[Entries with animation source code]
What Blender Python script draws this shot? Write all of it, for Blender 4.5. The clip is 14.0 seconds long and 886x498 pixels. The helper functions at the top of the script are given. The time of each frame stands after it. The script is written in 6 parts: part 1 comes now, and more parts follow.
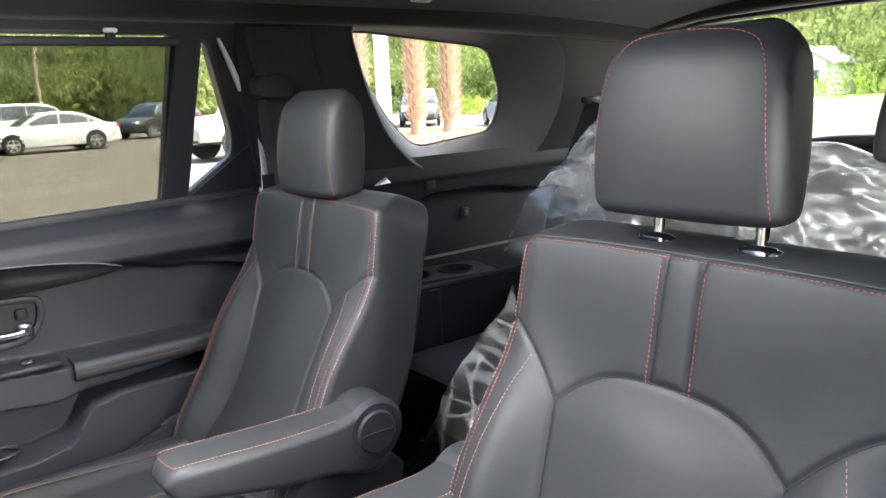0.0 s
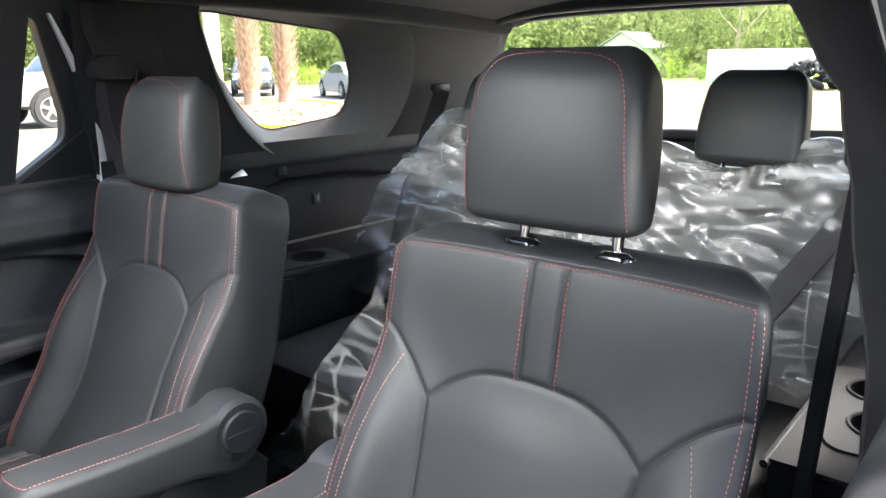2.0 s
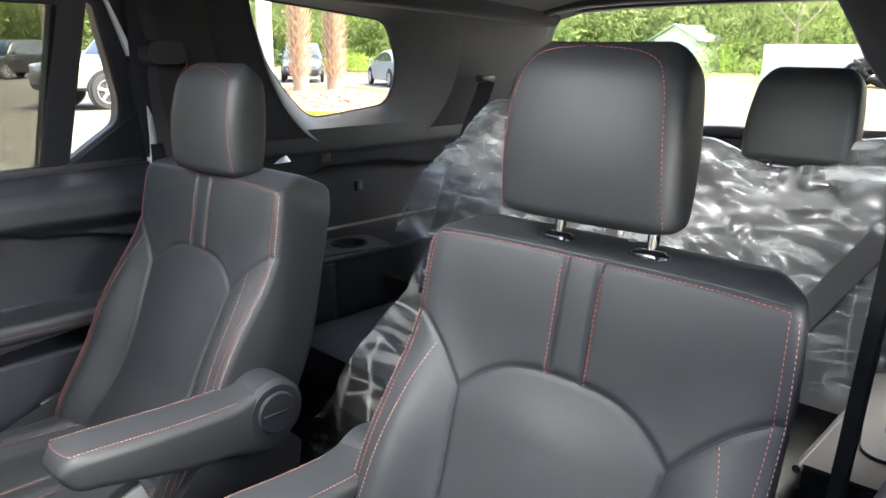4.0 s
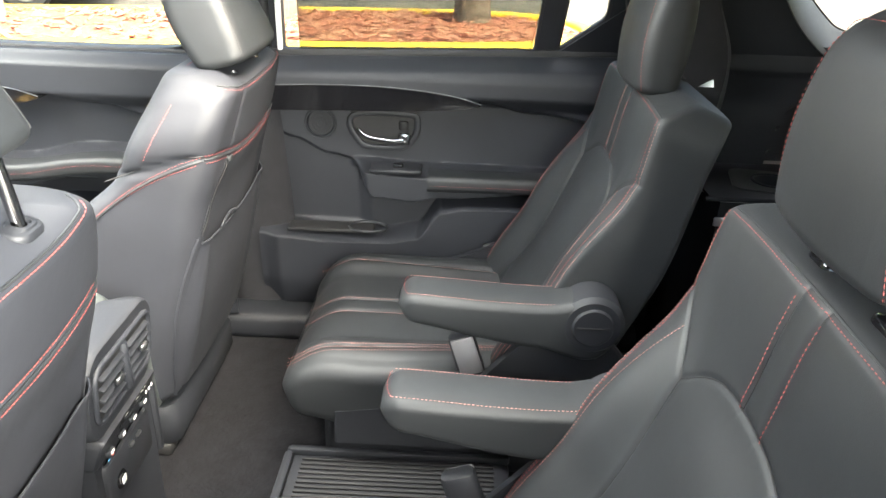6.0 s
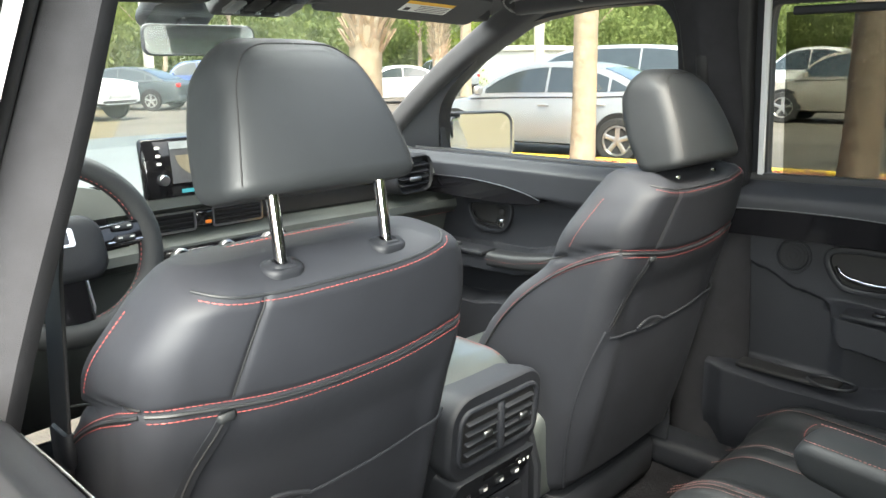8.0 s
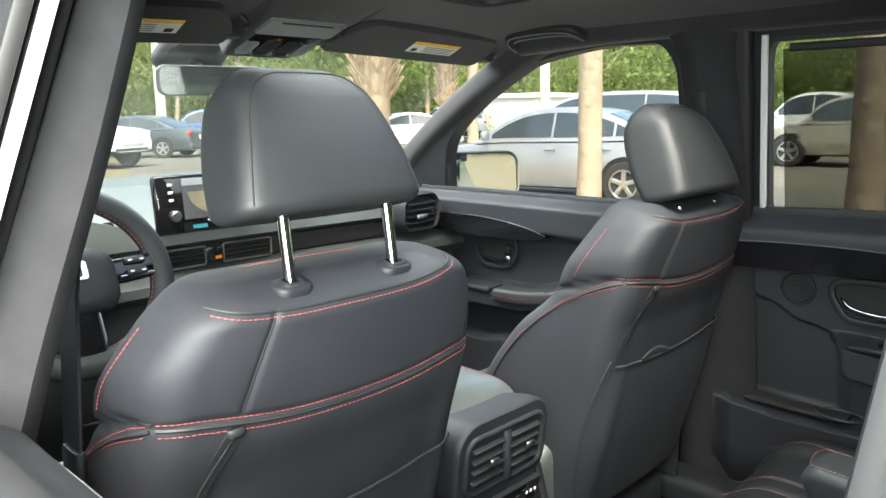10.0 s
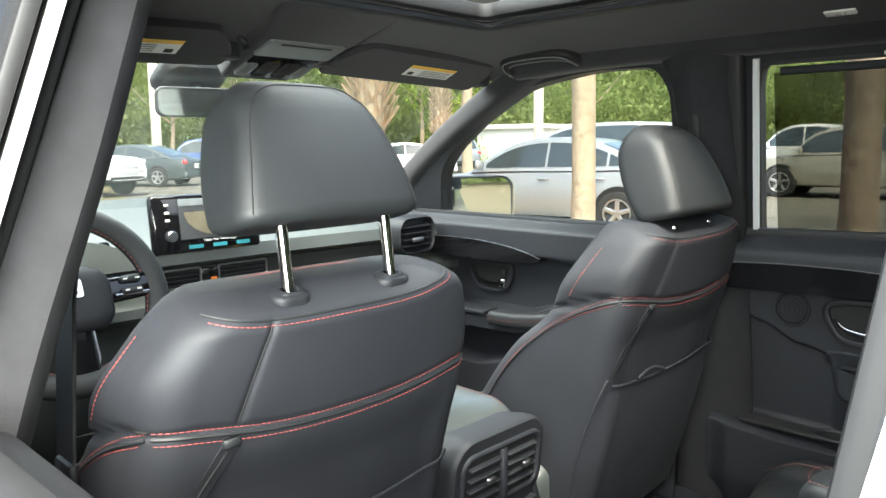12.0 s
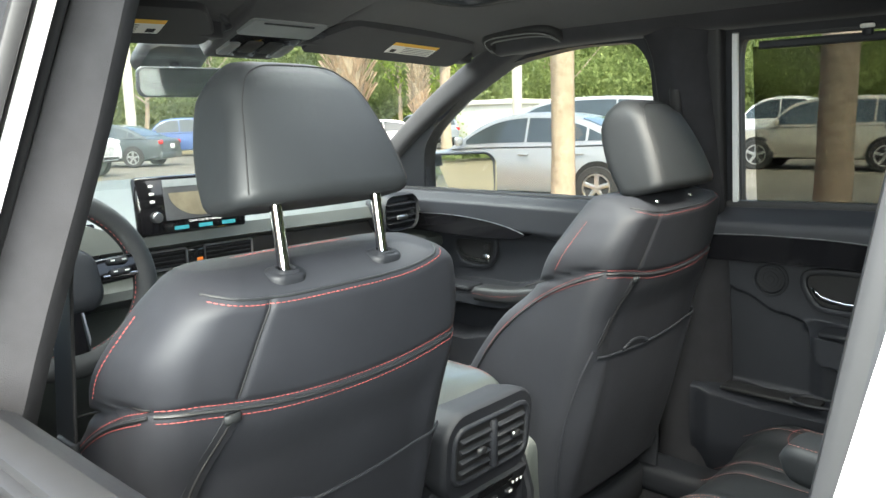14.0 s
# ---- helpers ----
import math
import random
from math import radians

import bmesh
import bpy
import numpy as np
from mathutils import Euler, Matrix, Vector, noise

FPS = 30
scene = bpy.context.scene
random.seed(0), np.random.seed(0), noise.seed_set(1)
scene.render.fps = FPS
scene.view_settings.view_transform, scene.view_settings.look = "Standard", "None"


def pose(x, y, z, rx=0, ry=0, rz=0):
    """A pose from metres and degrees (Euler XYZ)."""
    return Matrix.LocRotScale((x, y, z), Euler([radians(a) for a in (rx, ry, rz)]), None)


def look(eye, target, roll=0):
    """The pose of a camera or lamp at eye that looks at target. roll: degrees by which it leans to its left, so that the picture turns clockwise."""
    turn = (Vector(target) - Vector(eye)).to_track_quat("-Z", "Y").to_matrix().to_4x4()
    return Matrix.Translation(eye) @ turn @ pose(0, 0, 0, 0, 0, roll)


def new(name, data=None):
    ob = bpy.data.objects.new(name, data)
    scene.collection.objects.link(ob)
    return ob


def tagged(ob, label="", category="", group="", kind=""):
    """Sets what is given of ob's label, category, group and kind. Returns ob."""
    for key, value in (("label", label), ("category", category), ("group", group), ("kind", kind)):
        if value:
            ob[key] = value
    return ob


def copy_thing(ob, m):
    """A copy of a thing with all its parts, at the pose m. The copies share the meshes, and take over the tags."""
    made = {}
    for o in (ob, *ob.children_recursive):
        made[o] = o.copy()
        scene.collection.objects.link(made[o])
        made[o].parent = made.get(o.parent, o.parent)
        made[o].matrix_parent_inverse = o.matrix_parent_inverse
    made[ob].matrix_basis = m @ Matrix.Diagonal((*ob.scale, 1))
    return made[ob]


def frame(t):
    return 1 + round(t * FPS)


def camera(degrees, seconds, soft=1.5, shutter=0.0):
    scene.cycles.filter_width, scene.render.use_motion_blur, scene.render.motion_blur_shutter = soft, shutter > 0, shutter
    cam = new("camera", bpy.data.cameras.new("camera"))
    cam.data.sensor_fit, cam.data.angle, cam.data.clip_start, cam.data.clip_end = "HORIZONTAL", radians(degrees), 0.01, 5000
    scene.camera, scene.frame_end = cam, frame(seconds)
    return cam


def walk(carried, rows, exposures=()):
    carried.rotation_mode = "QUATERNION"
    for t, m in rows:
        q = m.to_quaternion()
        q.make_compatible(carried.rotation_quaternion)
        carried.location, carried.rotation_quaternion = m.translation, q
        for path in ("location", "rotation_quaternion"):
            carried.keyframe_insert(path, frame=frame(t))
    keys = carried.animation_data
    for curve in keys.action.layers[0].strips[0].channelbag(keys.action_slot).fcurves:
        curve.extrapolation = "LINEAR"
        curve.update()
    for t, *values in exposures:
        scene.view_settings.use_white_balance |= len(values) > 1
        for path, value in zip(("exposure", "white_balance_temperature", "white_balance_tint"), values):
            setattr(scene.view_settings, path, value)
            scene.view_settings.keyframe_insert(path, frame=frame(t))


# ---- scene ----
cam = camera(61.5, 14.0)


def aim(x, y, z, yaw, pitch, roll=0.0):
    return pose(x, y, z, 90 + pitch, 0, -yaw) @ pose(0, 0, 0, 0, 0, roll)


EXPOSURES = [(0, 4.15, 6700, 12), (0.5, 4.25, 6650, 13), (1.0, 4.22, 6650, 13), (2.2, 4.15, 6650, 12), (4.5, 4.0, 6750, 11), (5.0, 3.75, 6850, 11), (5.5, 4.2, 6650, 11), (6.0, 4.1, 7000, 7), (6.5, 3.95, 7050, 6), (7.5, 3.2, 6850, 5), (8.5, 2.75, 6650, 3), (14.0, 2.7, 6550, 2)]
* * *
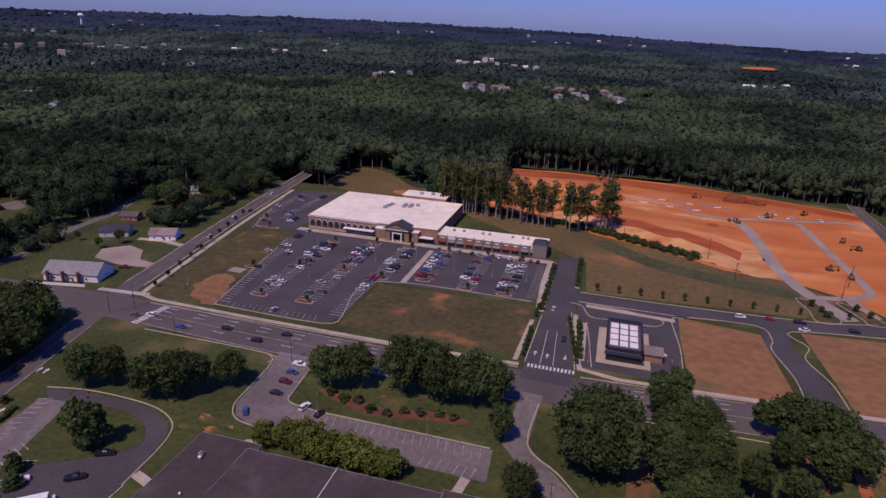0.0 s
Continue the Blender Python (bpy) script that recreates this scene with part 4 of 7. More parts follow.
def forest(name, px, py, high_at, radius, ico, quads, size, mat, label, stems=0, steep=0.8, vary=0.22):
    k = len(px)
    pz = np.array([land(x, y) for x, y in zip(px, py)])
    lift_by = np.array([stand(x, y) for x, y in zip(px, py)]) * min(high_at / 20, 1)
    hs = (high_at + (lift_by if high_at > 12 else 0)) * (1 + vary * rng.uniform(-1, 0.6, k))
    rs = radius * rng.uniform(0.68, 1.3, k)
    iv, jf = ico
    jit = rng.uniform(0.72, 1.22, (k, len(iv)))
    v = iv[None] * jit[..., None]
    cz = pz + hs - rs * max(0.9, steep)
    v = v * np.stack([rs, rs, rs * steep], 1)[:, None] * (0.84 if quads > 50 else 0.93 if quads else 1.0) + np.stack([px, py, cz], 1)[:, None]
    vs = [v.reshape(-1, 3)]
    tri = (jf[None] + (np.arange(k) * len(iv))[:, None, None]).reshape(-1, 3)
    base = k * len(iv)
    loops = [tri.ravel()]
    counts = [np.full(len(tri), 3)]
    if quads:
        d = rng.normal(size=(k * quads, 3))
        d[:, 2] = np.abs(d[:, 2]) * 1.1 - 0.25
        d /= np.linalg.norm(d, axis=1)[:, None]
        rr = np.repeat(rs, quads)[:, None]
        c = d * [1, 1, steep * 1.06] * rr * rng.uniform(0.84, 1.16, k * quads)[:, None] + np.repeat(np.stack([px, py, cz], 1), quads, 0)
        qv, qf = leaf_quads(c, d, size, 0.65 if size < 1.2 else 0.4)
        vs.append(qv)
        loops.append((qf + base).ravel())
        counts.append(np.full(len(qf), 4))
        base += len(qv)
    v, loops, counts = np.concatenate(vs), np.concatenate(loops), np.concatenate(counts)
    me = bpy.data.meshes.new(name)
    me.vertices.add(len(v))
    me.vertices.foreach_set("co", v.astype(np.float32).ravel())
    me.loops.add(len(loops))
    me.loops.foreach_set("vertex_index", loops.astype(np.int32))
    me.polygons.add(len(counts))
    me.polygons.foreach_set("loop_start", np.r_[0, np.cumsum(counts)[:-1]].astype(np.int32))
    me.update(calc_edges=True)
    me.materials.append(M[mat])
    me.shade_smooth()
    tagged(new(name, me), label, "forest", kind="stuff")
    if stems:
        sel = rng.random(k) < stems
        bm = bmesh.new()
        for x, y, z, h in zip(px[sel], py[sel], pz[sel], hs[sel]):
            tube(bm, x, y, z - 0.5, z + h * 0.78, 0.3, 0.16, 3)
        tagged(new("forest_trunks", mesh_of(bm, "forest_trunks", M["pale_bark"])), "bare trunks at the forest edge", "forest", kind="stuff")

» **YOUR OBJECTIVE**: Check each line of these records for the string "rows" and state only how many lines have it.

» **RESPONSE TO THIS EXERCISE**: 2